Companies make demands on all employees which have nothing to do with their business all the time but they care about it a lot.

One obvious one is a suit and tie policy. I'm curious what happens to people who "disobey" norms like this.

Well, the time I recall most clearly when I ran into such a policy... Brief story. Old-line company's doing poorly, stock tanking. Board finally brings in some new senior management -- the "not nice", clean things up and (unexpressed, but fairly apparent) sell it off kind.

We were formal, but had gone business casual a few years earlier.

One of the first mandates of the new management: Business attire. Fortunately, in my role, I could skip the full suit, but dress shirt and tie, and "Dockers" and similar more casual slacks were expressly verboten.

If you didn't like it, good-bye. Since they were looking at wholesale reductions in head count, they couldn't care less.

My office was very "back end". I doubt I saw more than one or two external customers a year. Wages were simultaneously frozen, so you knew where the additional wardrobe expense was coming from.
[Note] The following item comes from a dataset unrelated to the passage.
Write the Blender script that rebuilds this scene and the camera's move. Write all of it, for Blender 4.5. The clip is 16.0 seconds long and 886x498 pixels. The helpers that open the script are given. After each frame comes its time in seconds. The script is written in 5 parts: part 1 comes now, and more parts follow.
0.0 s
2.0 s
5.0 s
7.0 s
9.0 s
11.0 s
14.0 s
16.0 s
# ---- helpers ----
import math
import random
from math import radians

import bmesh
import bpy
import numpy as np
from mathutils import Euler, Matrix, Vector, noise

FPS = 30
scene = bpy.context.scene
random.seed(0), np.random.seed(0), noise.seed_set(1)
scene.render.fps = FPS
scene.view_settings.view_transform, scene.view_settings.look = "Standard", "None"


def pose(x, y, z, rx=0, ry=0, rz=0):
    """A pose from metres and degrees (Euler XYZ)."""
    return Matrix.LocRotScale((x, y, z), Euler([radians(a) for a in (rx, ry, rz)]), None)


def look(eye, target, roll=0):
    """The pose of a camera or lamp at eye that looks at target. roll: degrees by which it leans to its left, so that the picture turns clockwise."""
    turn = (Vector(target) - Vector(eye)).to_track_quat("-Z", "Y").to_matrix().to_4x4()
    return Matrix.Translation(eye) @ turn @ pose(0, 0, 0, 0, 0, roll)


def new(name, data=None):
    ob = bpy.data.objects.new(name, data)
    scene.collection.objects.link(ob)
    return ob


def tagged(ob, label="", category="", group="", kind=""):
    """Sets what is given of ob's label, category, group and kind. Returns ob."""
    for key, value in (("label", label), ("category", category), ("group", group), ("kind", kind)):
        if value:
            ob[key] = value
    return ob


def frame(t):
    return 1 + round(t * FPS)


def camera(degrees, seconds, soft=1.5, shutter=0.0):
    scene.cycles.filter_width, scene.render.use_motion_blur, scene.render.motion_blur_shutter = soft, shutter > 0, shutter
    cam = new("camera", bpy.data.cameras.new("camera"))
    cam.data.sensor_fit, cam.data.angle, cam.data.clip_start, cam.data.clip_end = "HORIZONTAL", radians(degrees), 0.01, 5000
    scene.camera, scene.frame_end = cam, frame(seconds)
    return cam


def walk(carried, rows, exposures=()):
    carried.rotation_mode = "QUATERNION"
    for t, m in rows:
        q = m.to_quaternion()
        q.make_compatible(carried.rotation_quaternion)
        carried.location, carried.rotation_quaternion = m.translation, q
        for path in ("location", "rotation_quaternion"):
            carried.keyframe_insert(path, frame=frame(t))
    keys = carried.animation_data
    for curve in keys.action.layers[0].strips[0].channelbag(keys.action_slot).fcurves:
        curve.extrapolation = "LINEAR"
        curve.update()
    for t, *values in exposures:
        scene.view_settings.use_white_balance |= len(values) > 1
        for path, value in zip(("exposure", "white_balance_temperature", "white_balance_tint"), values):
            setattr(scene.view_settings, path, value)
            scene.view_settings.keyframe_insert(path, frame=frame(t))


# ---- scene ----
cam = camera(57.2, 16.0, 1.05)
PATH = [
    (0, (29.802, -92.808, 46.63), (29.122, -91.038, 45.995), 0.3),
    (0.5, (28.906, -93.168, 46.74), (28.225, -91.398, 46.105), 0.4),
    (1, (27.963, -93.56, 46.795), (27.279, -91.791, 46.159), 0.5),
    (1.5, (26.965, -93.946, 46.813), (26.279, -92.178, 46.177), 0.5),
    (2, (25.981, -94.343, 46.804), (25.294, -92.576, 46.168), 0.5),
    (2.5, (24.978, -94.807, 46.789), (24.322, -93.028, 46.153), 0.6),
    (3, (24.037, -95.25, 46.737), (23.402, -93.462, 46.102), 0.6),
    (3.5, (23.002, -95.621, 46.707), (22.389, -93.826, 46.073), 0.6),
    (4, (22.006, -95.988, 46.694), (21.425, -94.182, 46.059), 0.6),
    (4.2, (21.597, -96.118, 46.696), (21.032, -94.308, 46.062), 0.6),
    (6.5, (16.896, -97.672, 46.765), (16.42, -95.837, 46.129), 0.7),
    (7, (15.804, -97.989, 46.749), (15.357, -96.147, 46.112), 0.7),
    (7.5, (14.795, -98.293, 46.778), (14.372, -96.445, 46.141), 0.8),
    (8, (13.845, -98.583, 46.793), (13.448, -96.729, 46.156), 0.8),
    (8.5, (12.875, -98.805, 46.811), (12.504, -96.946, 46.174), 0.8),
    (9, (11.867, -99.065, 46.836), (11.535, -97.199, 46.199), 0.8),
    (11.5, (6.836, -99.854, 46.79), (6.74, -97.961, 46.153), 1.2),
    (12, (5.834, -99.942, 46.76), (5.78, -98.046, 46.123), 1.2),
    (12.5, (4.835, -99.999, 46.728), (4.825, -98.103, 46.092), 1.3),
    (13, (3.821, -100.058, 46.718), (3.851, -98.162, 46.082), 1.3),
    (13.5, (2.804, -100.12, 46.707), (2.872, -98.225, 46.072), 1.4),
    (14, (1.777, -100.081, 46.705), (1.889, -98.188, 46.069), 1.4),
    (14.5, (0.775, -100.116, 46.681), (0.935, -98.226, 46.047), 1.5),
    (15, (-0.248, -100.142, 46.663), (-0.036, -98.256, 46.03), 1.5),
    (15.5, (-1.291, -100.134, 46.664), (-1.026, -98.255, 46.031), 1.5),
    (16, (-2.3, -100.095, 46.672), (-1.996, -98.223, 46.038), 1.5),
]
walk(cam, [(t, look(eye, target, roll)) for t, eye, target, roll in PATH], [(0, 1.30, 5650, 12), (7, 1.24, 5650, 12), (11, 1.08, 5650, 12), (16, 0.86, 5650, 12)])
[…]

Sure, this is pure anecdote. Just my experience. I've been at and watched other companies struggle with the "clothing" question. It inevitably seems that, in doing so, they are worrying about the wrong question. (And inevitably, the ramp up of formal dress seems to come along with hard times... That have nothing, in my opinion, to do with what people are wearing.)
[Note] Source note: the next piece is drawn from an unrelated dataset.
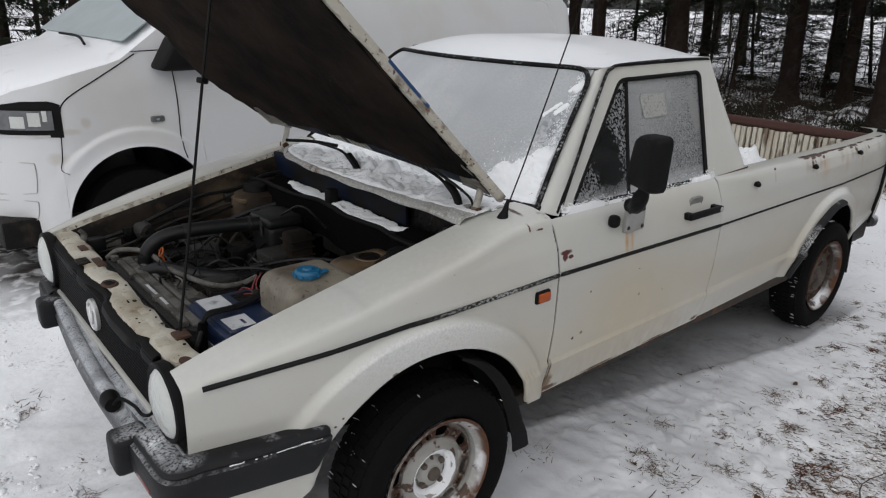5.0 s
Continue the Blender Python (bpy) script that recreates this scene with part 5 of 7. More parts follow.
# cables and small hoses
for k in range(34):
    x, y = rnd.uniform(-0.42, 0.15), rnd.uniform(-0.22, 0.45)
    pts = [(x, y, rnd.uniform(0.60, 0.70))]
    a = rnd.uniform(0, 6.28)
    for j in range(3):
        a += rnd.uniform(-0.9, 0.9)
        pts.append((max(-0.45, min(0.2, pts[-1][0] + 0.10 * math.cos(a))), max(-0.28, min(0.50, pts[-1][1] + 0.10 * math.sin(a))), rnd.uniform(0.62, 0.76)))
    part("cable", tube(pts, rnd.choice((0.004, 0.005, 0.007, 0.009)), curve=4, sides=6), rnd.choice((SEAL, HOSE, CAST, GRIME)), truck)
for pts, r in (([(-0.33, 0.52, 0.70), (-0.10, 0.47, 0.72), (0.06, 0.40, 0.78), (0.16, 0.36, 0.80)], 0.009), ([(-0.36, 0.50, 0.67), (-0.12, 0.42, 0.70), (0.06, 0.36, 0.74)], 0.008),
               ([(-0.18, -0.05, 0.73), (0.0, -0.12, 0.74), (0.18, -0.30, 0.72)], 0.008), ([(0.02, 0.12, 0.83), (0.05, 0.02, 0.88), (0.12, -0.02, 0.80)], 0.004),
               ([(-0.30, 0.02, 0.72), (-0.18, -0.10, 0.74), (-0.08, -0.26, 0.73)], 0.006), ([(0.28, -0.56, 0.90), (0.24, -0.60, 0.84), (0.20, -0.50, 0.80)], 0.006)):
    part("cable", tube(pts, r, sides=8), HOSE, truck)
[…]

Then again... maybe for the majority in mainstream corporate America, being made to put on a suit is a signal to "stop fucking around". Because, that was part of the problem.

P.S. Since I walk around a lot, despite my relatively short remaining tenure, I still managed to wear out a few pairs of rather nice dress slacks and put some significant mileage on dress shoes, before I got out of there.

Just out of curiosity, did it work? Where they sold?
It was sold to a large(r) interest already in the broader field of industry. This was long enough after I'd left that my friends were out, as well, or out of touch, and I had no other lingering ties, so I don't really know how that went. (I can speculate; some essential production staff retained. Most others retired or terminated. A continuation of what had occurred, taking advantage of the resulting redundancies to further trim cost.)